RealityKit has added a number of utility methods for working with the Transform component that implement the HasTransform protocol. So the above code can be shortened to:

modelEntity.position = [0.2, 0, 0]

The reason I showed you the earlier methods to move an entity is so you would get used to thinking in components. So instead of extending an entity to add extra information you add a custom component:

import RealityKit

class MyComponent: Component {
    public var mass: Float
    
    init(mass: Float) {
        self.mass = mass
    }
}

When you create a custom component you need to register it when the app starts which can be done in AppDelegate.swift:

func application(_ application: UIApplication, didFinishLaunchingWithOptions launchOptions: [UIApplication.LaunchOptionsKey: Any]?) -> Bool {
    registerComponents()
    ...
}

private func registerComponents() {
    MyComponent.registerComponent()
}

And then when you create an entity you can add your custom component:

modelEntity.components[MyComponent.self] = MyComponent(mass: 2)

Transformations

In mathematics a vector is a list of numbers. In physics a vector is a direction and magnitude. Computer graphics takes the mathematics approach and treats vectors as just a list of numbers that are used for points and physics-type vectors. Vectors in RealityKit use the type SIMD3<Float> or its type alias simd_float3. SIMD stands for simple instruction multiple data. Each element in the vector represents an axis e.g. x, y and z. You can use a float array as a vector literal. For example to move an entity 1m along the x-axis you would do this:

modelEntity.position = [1, 0, 0]

And to scale an entity in all three axes:

modelEntity.scale = [2, 2, 2]

Transformations occur around the origin of the entity which is usually its centre.

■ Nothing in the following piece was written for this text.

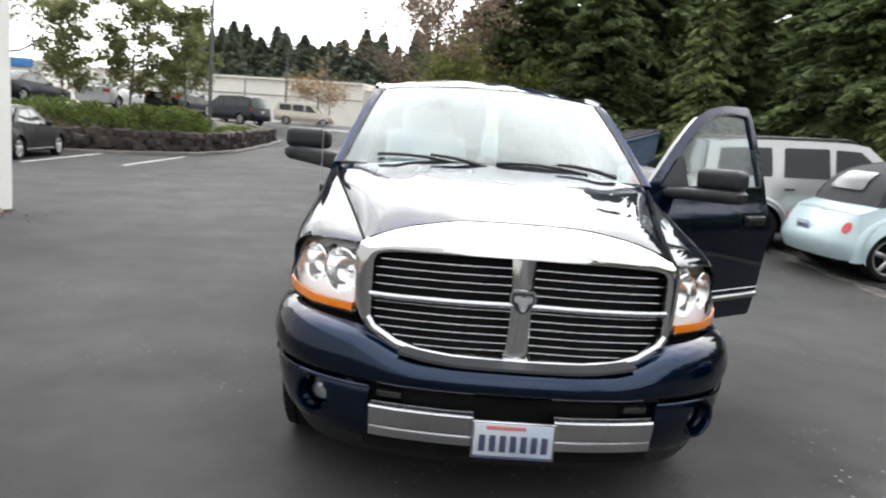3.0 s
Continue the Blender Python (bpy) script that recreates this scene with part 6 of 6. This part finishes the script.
SUV = dict(wb=2.85, yf=-2.35, yr=2.42, w=0.925, R=0.375, sill=0.36, tw=0.25, shoulder=[(-2.4, 0.85), (-2.0, 1.00), (-1.2, 1.10), (-0.6, 1.12), (1.0, 1.15), (2.5, 1.17)], cr=0.14, tail_in=0.10, flare=0.045, spokes=6, tr=0.03,
           prof=[(0.3, 0.95), (0.5, 0.985), (0.75, 1.0), (0.95, 0.985), (1.15, 0.95), (1.3, 0.93)],
           house=dict(cowl=-1.05, rear=2.32, front_top=-0.35, rear_top=2.20, z=1.76, wr=0.68, wb=0.86, top=0, bulge=0.10, line=[(-0.5, 1.68), (0.0, 1.76), (1.2, 1.775), (2.1, 1.74)],
                      windows=[[(-0.72, 1.17), (0.20, 1.19), (0.18, 1.66), (-0.22, 1.64)], [(0.28, 1.19), (1.02, 1.20), (1.00, 1.67), (0.28, 1.67)], [(1.20, 1.21), (2.10, 1.22), (2.02, 1.65), (1.20, 1.67)]]),
           doors=[(-0.95, 0.22), (0.24, 1.08)], plate=0.95, handle_mat=M_TRIM, rim=0.62,
           on_nose=[(-0.85, -0.45, 0.82, 0.98, M_CLEARLENS, "clear headlamp"), (0.45, 0.85, 0.82, 0.98, M_CLEARLENS, "clear headlamp"), (-0.4, 0.4, 0.75, 0.98, M_BLACK, "black grille")],
           on_tail=[([(-0.99, 0.82), (-0.72, 0.82), (-0.74, 1.14), (-0.99, 1.14)], M_RED, "tail_lamp", "red tail lamp"), ([(0.72, 0.82), (0.99, 0.82), (0.99, 1.14), (0.74, 1.14)], M_RED, "tail_lamp", "red tail lamp"),
                    ([(-0.95, 0.48), (0.95, 0.48), (0.95, 0.66), (-0.95, 0.66)], M_SILVER2, "rear_bumper", "grey rear bumper")])
PICKUP = dict(wb=3.66, yf=-2.75, yr=3.05, w=0.99, R=0.385, sill=0.42, tw=0.26, cr=0.06, tail_in=0.03, tr=0.0, flare=0.045, bed=True, shoulder=[(-2.8, 0.98), (-2.4, 1.10), (-1.6, 1.16), (-1.0, 1.18), (0.6, 1.20), (0.9, 1.24), (3.1, 1.26)],
              prof=[(0.3, 0.95), (0.5, 0.985), (0.75, 1.0), (0.95, 0.99), (1.15, 0.965), (1.3, 0.95)],
              house=dict(cowl=-1.15, rear=1.38, front_top=-0.45, rear_top=1.20, z=1.86, wr=0.70, wb=0.90, top=0, bulge=0.10, line=[(-0.6, 1.78), (-0.1, 1.86), (0.7, 1.87), (1.25, 1.84)],
                         windows=[[(-0.82, 1.23), (0.12, 1.24), (0.10, 1.76), (-0.34, 1.74)], [(0.20, 1.24), (1.18, 1.25), (1.12, 1.76), (0.20, 1.77)]]),
              doors=[(-1.05, 0.14), (0.16, 1.27)], plate=0.60, handle_mat=M_TRIM, mirror_mat=M_TRIM,
              on_nose=[(-0.9, -0.55, 0.85, 1.05, M_CLEARLENS, "clear headlamp"), (0.55, 0.9, 0.85, 1.05, M_CLEARLENS, "clear headlamp"), (-0.5, 0.5, 0.75, 1.02, M_CHROME_SATIN, "bright grille")],
              on_tail=[([(-0.99, 0.88), (-0.83, 0.88), (-0.83, 1.16), (-0.99, 1.16)], M_RED, "tail_lamp", "red tail lamp"), ([(0.83, 0.88), (0.99, 0.88), (0.99, 1.16), (0.83, 1.16)], M_RED, "tail_lamp", "red tail lamp"),
                       ([(-0.99, 0.50), (0.99, 0.50), (0.99, 0.68), (-0.99, 0.68)], M_CHROME_SATIN, "rear_bumper", "steel rear bumper"), ([(-0.10, 1.02), (0.10, 1.02), (0.10, 1.10), (-0.10, 1.10)], M_BLACK, "tailgate_handle", "black tailgate handle")])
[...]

Different platforms use different coordinate systems. Screen based platforms have the z axis coming out or into the screen while the x-y plane matches the screen and is the same as it would be for 2D graphics. CAD applications have the z axis going up so that the x-y plane matches the plan of a building. The other thing is handedness. RealityKit uses a right-handed coordinate system. The y axis points up, the z axis points towards the user and the x axis points to the right. If you take your right hand, the thumb is the y axis, the index finger at 90 degrees to the thumb is the z axis and the middle finger at 90 degrees to the index finger is the x axis. Unity on the other hand uses a left-handed coordinate system where the z axis is pointing in the opposite direction.

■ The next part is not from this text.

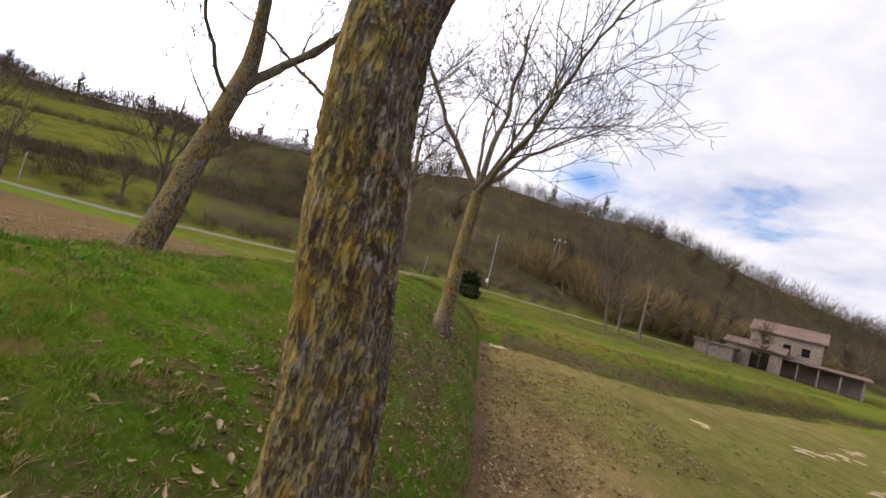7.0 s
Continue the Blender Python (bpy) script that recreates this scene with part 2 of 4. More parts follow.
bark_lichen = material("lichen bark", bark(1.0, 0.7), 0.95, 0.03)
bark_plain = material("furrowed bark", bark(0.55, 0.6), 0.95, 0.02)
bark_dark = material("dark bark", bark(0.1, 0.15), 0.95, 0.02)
twig_mat = material("twig bark", two_tone((0.042, 0.032, 0.026), (0.10, 0.076, 0.060), 20.0, 2.0, place), 0.9)
hill_twig = material("hill scrub wood", two_tone((0.042, 0.033, 0.021), (0.122, 0.094, 0.056), 0.5, 0.05, place), 0.95)
# the next two wood colours are paled to carry the haze of distance
hazed_hedge_twig = material("hazed hedge wood", two_tone((0.24, 0.176, 0.143), (0.37, 0.286, 0.242), 0.3, 0.03, place), 0.95)
hazed_poplar_twig = material("hazed far poplar wood", two_tone((0.24, 0.195, 0.185), (0.33, 0.28, 0.265), 0.5, 0.05, place), 0.95)
bush_mat = material("dark evergreen", two_tone((0.012, 0.017, 0.007), (0.032, 0.041, 0.014), 6.0, 1.0, place), 0.85)
leaf_mat = material("dead leaf", two_tone((0.085, 0.052, 0.022), (0.36, 0.270, 0.150), 3.0, 1.1, place, 0.75), 0.8)
straw_mat = material("maize straw", two_tone((0.095, 0.066, 0.032), (0.30, 0.222, 0.122), 4.0, 1.0, place, 0.65), 0.75)


def blade_build(n, low=(0.054, 0.116, 0.007), high=(0.168, 0.248, 0.023), lush=0.8):
    """Green blades, paler, browner or dead in patches, each a little different; duller on the bank's western slope."""
    p = place(n)
    own = n.add("ShaderNodeNewGeometry").outputs["Random Per Island"]
    wide, mid = n.noise(p, 0.45, 4.0, 0.6), n.noise(p, 2.2, 5.0, 0.68)
    tone = n.noise(p, 1.3, 4.0, 0.65)
    east = n.add("ShaderNodeSeparateXYZ", {0: p}).outputs[0]
    col = n.mix(own, low, high)
    col = n.mix(n.math("MULTIPLY", n.ramp(wide, 0.44, 0.62), 0.55), col, n.mix(own, (0.125, 0.140, 0.016), (0.235, 0.225, 0.040)))
    col = n.mix(n.math("MULTIPLY", n.ramp(tone, 0.50, 0.60), lush), col, n.mix(own, (0.052, 0.170, 0.011), (0.132, 0.290, 0.024)))
    sere = n.math("MULTIPLY", n.ramp(east, 0.2, 1.6), 0.08)
    dead = n.math("MULTIPLY", n.ramp(n.math("ADD", n.math("ADD", mid, sere), n.math("MULTIPLY", own, 0.14)), 0.60, 0.71), 0.85)
    col = n.mix(dead, col, n.mix(own, (0.180, 0.108, 0.044), (0.350, 0.245, 0.112)))
    west = n.math("MULTIPLY", n.ramp(n.math("ADD", east, n.math("MULTIPLY", n.math("SUBTRACT", tone, 0.5), 5.0)), -2.2, -3.2), 0.30)
    col = n.mix(west, col, n.mix(own, (0.070, 0.074, 0.026), (0.250, 0.225, 0.120)))
    tuft = n.math("MULTIPLY", n.ramp(n.noise(p, 5.5, 4.0, 0.65), 0.46, 0.62), 0.5)
    return n.mix(tuft, col, n.add("ShaderNodeVectorMath", {0: col, "Scale": 0.6}, operation="SCALE").outputs[0]), None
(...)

For rotation, a positive angle will go in a counter-clockwise direction around the axis. You can use your right hand to figure this out. Point your thumb in the same direction of the axis and the direction that your index finger curls is the direction of positive rotation. Rotation in 3D can use Euler angles or quaternions. Euler angles specify rotation around the x, y and z axes though you also need to specify the order of the axes. They run into a problem when the axes start to line up and it's called gimble lock. So instead quaternions are used. Quaternions specify rotations with a 4 dimensional number which doesn't make much sense to non-mathematicians. Instead you can think of them as rotation around an axis. Angles in computer graphics are generally measured in radians. So if you have a circle on a piece of paper and take a piece of string to measure its radius and then place that radius length string along its circumference it will measure out an angle of 1 radian. 180 degrees is Pi radians or around 3.14 radians. To rotate an entity 90 degrees counter-clockwise around the y axis you would do the following:

modelEntity.orientation = simd_quatf(angle: .pi / 2, axis: [0, 1, 0])

Be careful reading just the angle property from orientation. For example an entity rotated -90 degrees around the y axis will have an angle of .pi and an axis of [0, -1, 0] regardless of how you specified the angle and axis.

In 3D it is standard to have a hierarchy of objects i.e. objects have children and parents. When you transform a parent it will also transform the children. Say you have the moon orbiting the earth which orbits the sun. If you make the moon a child of the earth, rotating the earth around the sun will also rotate the moon.